Crammed with high-quality meat - both raw and cooked - almost all of it butchered and prepared on the premises, the Thame store is impressive. In fact, when senior staff from Budgens’ HQ went there, they decided they wanted the Newitt family to run their deli counters.
Some 18 months later, the family business now has deli counter concessions in 17 Budgens stores stretching from Norfolk and the Cotswolds to the south coast. Another 15 stores are set to accommodate Newitt delis this year and the plan is to have counters in 40 of the 65 stores in the 163-strong Budgens estate that have delis.
The Newitt-at-Budgens concept has enabled a small family operation to double its annual turnover to £2m.
James Newitt, who looks after the family’s business with Budgens, is understandably happy. He is enthusing about generating a “wow factor”, creating a “sense of theatre” in a supermarket deli.
Budgens’ marketing director Stephanie Rice recalls how it all began: “In 2003 it was clear to us that Budgens, in terms of our point of difference, needed to stand for excellent food. In particular we were looking for a solution to our delis, which we believed could be a centrepiece of our positioning in terms of combining great customer service with the finest handmade fresh food.”
By coincidence, then Budgens chief executive Martin Hyson was a regular visitor to the Newitt family’s shop in Thame, and he took Rice there to see it for herself.
She recalls: “We looked at Newitt and asked, ‘Would they be able to support our brand values,’ and ‘Would they be able to deliver an experience from our delis that had always eluded us?’”
The answer to both questions was a resounding ‘yes’, and before long the Newitts
were supplying a Budgens store in nearby Chalfont St Peter on a trial basis, using hired mobile kitchens in the car park behind the Thame shop to cook the extra food.
So far, so good. But why not just let the Newitts supply the food? Why go to the effort of rebranding the deli itself?
Rice says: “We rebranded the deli because it meant that, as part of the point of sale, we were able to sell a range and experience that were unique.
“This was a key to making our customers understand that this was a different offer to the one they were previously used to buying from our stores.”
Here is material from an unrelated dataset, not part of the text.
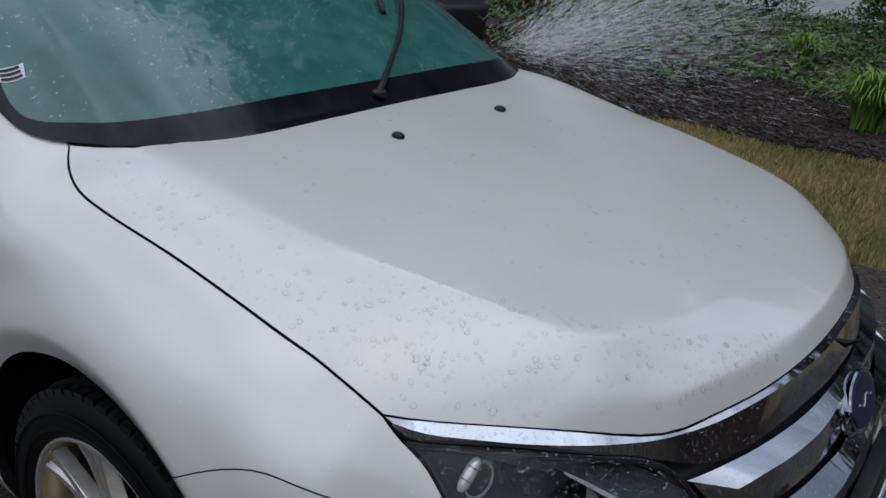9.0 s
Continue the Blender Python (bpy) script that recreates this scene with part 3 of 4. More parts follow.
_right = [(0.0, -0.03), (0.5, -0.03), (0.74, -0.014), (0.84, -0.004), (0.90, -0.003), (0.93, -0.002), (0.95, -0.002), (0.97, -0.002), (0.985, 0.0), (1.0, 0.005), (1.0, 0.5), (1.0, 0.99), (0.97, 1.0)]
ws_loop = [(-u, v) for u, v in _right[:0:-1]] + _right
windscreen = panel("windscreen", screen, ws_loop, GLASS, car, "green-tinted windscreen beaded with water", grid=0.02, gap=0.0, depth=0.006)
_hole = [(0.0, 0.076), (0.4, 0.076), (0.74, 0.070), (0.91, 0.058), (0.945, 0.052), (0.960, 0.051), (0.970, 0.054), (0.977, 0.064), (0.982, 0.082), (0.985, 0.12), (0.984, 0.20), (0.978, 0.96)]
glass_hole = [(-u, v) for u, v in _hole[:0:-1]] + _hole
panel("black_border", screen, ws_loop, FRIT, windscreen, "black printed band round the glass", grid=0.05, gap=0.0005, depth=0.0, sink=0.002, holes=[glass_hole])
for sgn in (1, -1):
    flipy = (lambda pts: pts) if sgn > 0 else mirrored
    edge = [(x, y, z - 0.002) for x, y, z in screen(np.full(20, -1.0), np.linspace(0.045, 1, 20))]
    outer = curve3((-0.513, -0.797, 0.990), (-0.62, -0.795, 1.12), (-0.85, -0.70, 1.285), (-1.06, -0.625, 1.378), n=20)
    inner = [(x - 0.01, y * 0.97, z - 0.03) for x, y, z in edge]
    crown = [((a[0] + b[0]) / 2, (a[1] + b[1]) / 2 - 0.002, (a[2] + b[2]) / 2 + 0.002) for a, b in zip(edge, outer)]
    part("front_pillar", strips([flipy(inner), flipy(edge), flipy(crown), flipy(outer)]), PAINT, car)
    belt = curve3((-0.52, -0.845, 0.965), (-1.2, -0.848, 0.968), (-2.0, -0.84, 0.995), (-2.75, -0.80, 1.02), n=40)
    rail = curve3((-0.62, -0.79, 1.10), (-0.95, -0.66, 1.325), (-1.3, -0.605, 1.385), (-1.9, -0.60, 1.385), (-2.4, -0.63, 1.30), (-2.75, -0.70, 1.12), n=40)
    part("side_window", strips([flipy(belt), flipy(rail)]), GLASS, car, "dark green side window glass")
    sill_low = [(x, y - 0.012, z - 0.03) for x, y, z in belt]
    part("belt_trim", strips([flipy(sill_low), flipy([(x, y - 0.012, z + 0.006) for x, y, z in belt]), flipy(belt)]), CHROME, car, "bright trim strip under the side windows")
    out_rail = curve3((-1.06, -0.60, 1.40), (-1.5, -0.58, 1.425), (-2.0, -0.58, 1.415), (-2.45, -0.60, 1.345), (-3.05, -0.66, 1.06), n=40)
    low_rail = curve3((-0.98, -0.655, 1.34), (-1.3, -0.61, 1.388), (-1.9, -0.605, 1.388), (-2.42, -0.64, 1.30), (-2.98, -0.78, 1.0), n=40)
    part("roof_rail", strips([flipy(low_rail), flipy(out_rail)]), PAINT, car)
bm = bmesh.new()
rows = []
for x, z in ((-0.98, 1.405), (-1.2, 1.432), (-1.55, 1.445), (-1.95, 1.435), (-2.3, 1.40), (-2.45, 1.37)):
    w = 0.60
    rows.append([bm.verts.new((x - 0.07 * (y / w) ** 2 if x > -1.1 else x, y, z - 0.03 * (y / w) ** 2)) for y in np.linspace(-w, w, 15)])
for a, b in zip(rows, rows[1:]):
    for k in range(14):
        bm.faces.new((a[k], a[k + 1], b[k + 1], b[k])).smooth = True
part("roof", bm, PAINT, car)
part("rear_window", strips([[(-2.45, y, 1.372 - 0.08 * y * y) for y in np.linspace(-0.6, 0.6, 13)], [(-3.08, y * 1.1, 1.07 - 0.02 * y * y) for y in np.linspace(-0.6, 0.6, 13)]]), GLASS, car, "dark rear window glass")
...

Deli sales have doubled in the stores that have a Newitt counter, says Rice.
The subsequent and sudden growth of the Newitts’ business was made possible by the purchase of a disused bakery next door to the family shop. There, the family invested £250,000 in a new facility capable of servicing Budgens delis with 4,000 pies, sausage rolls, quiches and Scotch eggs every week, as well as three tonnes of bacon, sausages and cooked meats.
Tom Newitt, James’s brother, who is in charge of production, says: “Every product is handmade. We’re not in a situation where we are using large automated machinery to make our food. Every product gets the same care and attention it would have got before we started supplying Budgens.”
It is clear that quality is important to the Newitts. James says that, in spite of the company’s growth, the family is adamant that the Newitt brand must not become diluted or associated with industrial-scale factory line production.
“It’s all about maintaining the perception that this is a butcher’s shop product, not a mass-produced product,” he says. “We don’t want to go down the road of quantity at the expense of quality.”
Asked whether this level of emotional investment in their product makes it difficult to let someone else do the selling, James Newitt concedes that enthusing the counter staff, who are employed by Budgens and not the Newitts, is a major challenge.
Rice agrees: “The biggest learning curve for us was transforming somebody who simply worked on a deli for 18 hours a week into someone who was passionate about the food they were selling; and the key word is selling, rather than just responding to ‘Can I have a quarter pound of ham?’”
Staff on Newitt counters are dedicated to the deli, says Rice.
The Newitts take an active role in training and maintaining standards. New Budgens deli staff are sent to the Thame shop for a day in what James calls the “Newitts’ academy”. They are given a tour of the premises, shown how the products are made and, best of all, given plenty to eat - all to make sure they buy in to the Newitt ethos.
Ongoing training is done on the job and James spends most of his week visiting the family delis in Budgen stores.
It’s obvious that the Newitts have given Budgens the point of difference they craved. And it’s clear to even the most casual observer why the retailer wants the family to run two thirds of its deli counters.
As Rice says: “This isn’t a short-term supplier relationship; this is very much for the long term. The Newitt deli concept is now one of the cornerstones of our brand development.”